Kararı, davacı vekili ve davalı şirket vekili temyiz etmiştir.
1-Dosyadaki yazılara, mahkemece uyulan bozma kararı gereğince hüküm verilmiş olmasına, delillerin takdirinde bir isabetsizlik bulunmamasına ve 7194 sayılı Yasa"nın 41.maddesiyle 3332 sayılı Yasa"ya eklenen geçici 4. maddesi gereğince dava hakkında karar verilmesine yer olmadığına dair karar vermekle yetinilmesi gerekirken davalı tarafın ileri sürdüğü zamanaşımı def’inin ve hak düşürücü süre itirazının incelenmesinin sonuca etkili olmamasına göre, davalı ...Ş. vekilinin tüm, davacı vekilinin aşağıdaki bendin dışında kalan sair temyiz itirazlarının reddine karar vermek gerekmiştir.
2-Dava, davacı ile davalı şirket arasında geçerli bir ortaklık ilişkisi kurulmadığının tespiti ve bu amaçla verilen paranın iadesi istemine ilişkindir.

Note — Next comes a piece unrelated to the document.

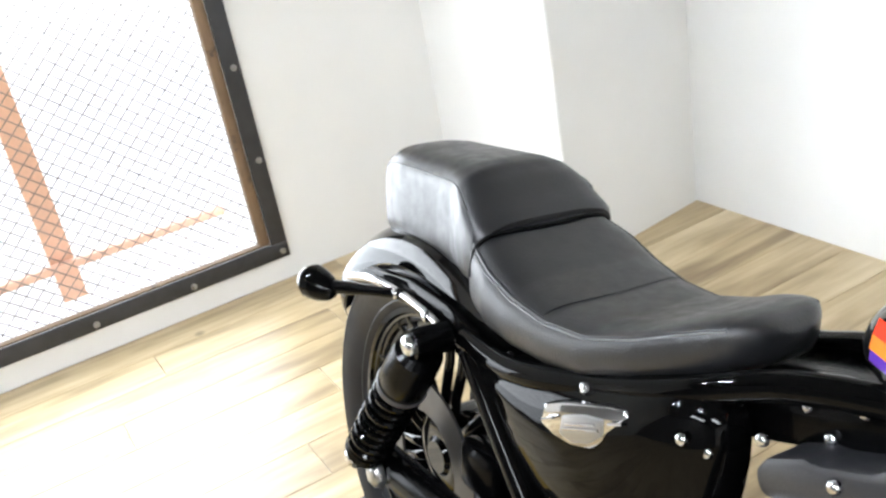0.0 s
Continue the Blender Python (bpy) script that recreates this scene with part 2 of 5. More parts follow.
def box(bm, lo, hi, bevel=0.0, m=None, segs=2):
    r = bmesh.ops.create_cube(bm, size=1)
    c, s = (Vector(lo) + Vector(hi)) / 2, Vector(hi) - Vector(lo)
    for v in r["verts"]:
        v.co = Vector((v.co.x * s.x, v.co.y * s.y, v.co.z * s.z)) + c
    fresh = r["verts"]
    if bevel:
        e = list({e for v in fresh for e in v.link_edges})
        g = bmesh.ops.bevel(bm, geom=e, offset=bevel, segments=segs, profile=0.5, affect="EDGES")
        fresh = list({v for f in g["faces"] for v in f.verts} | {v for v in fresh if v.is_valid})
    if m is not None:
        for v in fresh:
            v.co = m @ v.co
    return bm


def prism(bm, outline, y0, y1, bevel=0.0, m=None):
    """An outline of (x, z) points given thickness from y0 to y1."""
    a, b = [bm.verts.new((x, y0, z)) for x, z in outline], [bm.verts.new((x, y1, z)) for x, z in outline]
    n = len(outline)
    fs = [bm.faces.new(a), bm.faces.new(b[::-1])]
    for i in range(n):
        fs.append(bm.faces.new((a[i], b[i], b[(i + 1) % n], a[(i + 1) % n])))
    fresh = a + b
    bmesh.ops.recalc_face_normals(bm, faces=fs)
    if bevel:
        e = list({e for v in fresh for e in v.link_edges})
        g = bmesh.ops.bevel(bm, geom=e, offset=bevel, segments=2, profile=0.5, affect="EDGES")
        fresh = list({v for f in g["faces"] for v in f.verts} | {v for v in fresh if v.is_valid})
    if m is not None:
        for v in fresh:
            v.co = m @ v.co
    return bm


def aim(at, way, up=(0, 0, 1)):
    """A pose at a point whose z axis follows a direction."""
    z = Vector(way).normalized()
    q = z.to_track_quat("Z", "Y")
    return Matrix.Translation(at) @ q.to_matrix().to_4x4()


def bolt(bm, at, way, r=0.006, h=0.006, hexed=False):
    m = aim(at, way)
    return lathe(bm, [(0, h), (r * 0.55, h), (r * 0.85, h * 0.8), (r, h * 0.4), (r, 0), (0, 0)], m, 6 if hexed else 10)


def lerp(table, x):
    """Read a table of (x, value, ...) rows at x, smoothly."""
    if x <= table[0][0]:
        return table[0][1:]
    for a, b in zip(table, table[1:]):
        if x <= b[0]:
            t = (x - a[0]) / (b[0] - a[0])
            return tuple(p + (q - p) * t for p, q in zip(a[1:], b[1:]))
    return table[-1][1:]

# ---- the room ----
RX0, RX1, RY0, RY1 = -2.51, 4.6, -4.2, 1.664
T = 0.15


def wall(name, pieces, label, mat=WALL):
    bm = bmesh.new()
    for lo, hi in pieces:
        box(bm, lo, hi)
    return solid(name, bm, mat, label, "wall", kind="structure", smooth=False)


wall("wall_west", [((RX0 - T, RY0 - T, FLOOR), (RX0, WY0, CEIL)), ((RX0 - T, WY1, FLOOR), (RX0, 1.07, CEIL)),
                   ((RX0 - T, WY0, FLOOR), (RX0, WY1, WZ0)), ((RX0 - T, WY0, WZ1), (RX0, WY1, CEIL))],
     "white painted wall with a low meshed window opening")
north = wall("wall_north", [((0, 0, FLOOR), (RX1 + T + 1.95, T, CEIL))], "plain white painted wall behind the motorcycle")
north.matrix_basis = pose(-1.95, RY1 - 0.004, 0, 0, 0, 1.55)   # not quite square to the window wall
wall("wall_south", [((RX0 - T, RY0 - T, FLOOR), (RX1 + T, RY0, CEIL))], "plain grey painted wall closing the room", GREY_WALL)
wall("wall_east", [((RX1, RY0, FLOOR), (RX1 + T, RY1 + 0.14, CEIL))], "plain white painted wall closing the room")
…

Mahkemece, davacı ile davalı şirket arasında geçerli bir ortaklık ilişkisi bulunmadığının tespitine ve alacak davasının kısmen kabulüne karar verilmiştir. Karar taraflara tebliğ edilmiş olup, karara karşı, davalılardan ... vasisi tarafından temyiz kanun yoluna başvurulmamıştır. Davada, davalı şirket ile davalı gerçek kişi arasında mecburi dava arkadaşlığı da bulunmamaktadır. Bu itibarla İlk Derece Mahkemesi kararına karşı davalı ... tarafından süresinde temyiz kanun yoluna başvurulmaması nedeniyle ... hakkında verilen İlk Derece Mahkemesi kararı kesinleşmiş bulunmaktadır. İlk Derece Mahkemesince, davalı ... hakkında verilen hükmün kesinleşmiş olduğu hususu gözetilmeksizin, anılan davalı yönünden de yeniden hüküm tesisi doğru görülmemiş ve bozmayı gerektirmiştir.
SONUÇ: Yukarıda (1) numaralı bentte açıklanan nedenlerle, davalı ...Ş. vekilinin tüm, davacı vekilinin sair temyiz itirazlarının REDDİNE, (2) numaralı bentte açıklanan nedenlerle, davacı vekilinin temyiz itirazlarının kabulüyle, kararın davacı yararına BOZULMASINA, aşağıda yazılı bakiye 4,90 TL temyiz ilam harcının temyiz eden davalı Şirket"ten alınmasına, ödediği peşin temyiz harcının isteği halinde temyiz eden davacıya iadesine, 08.02.2021 tarihinde oybirliğiyle karar verildi.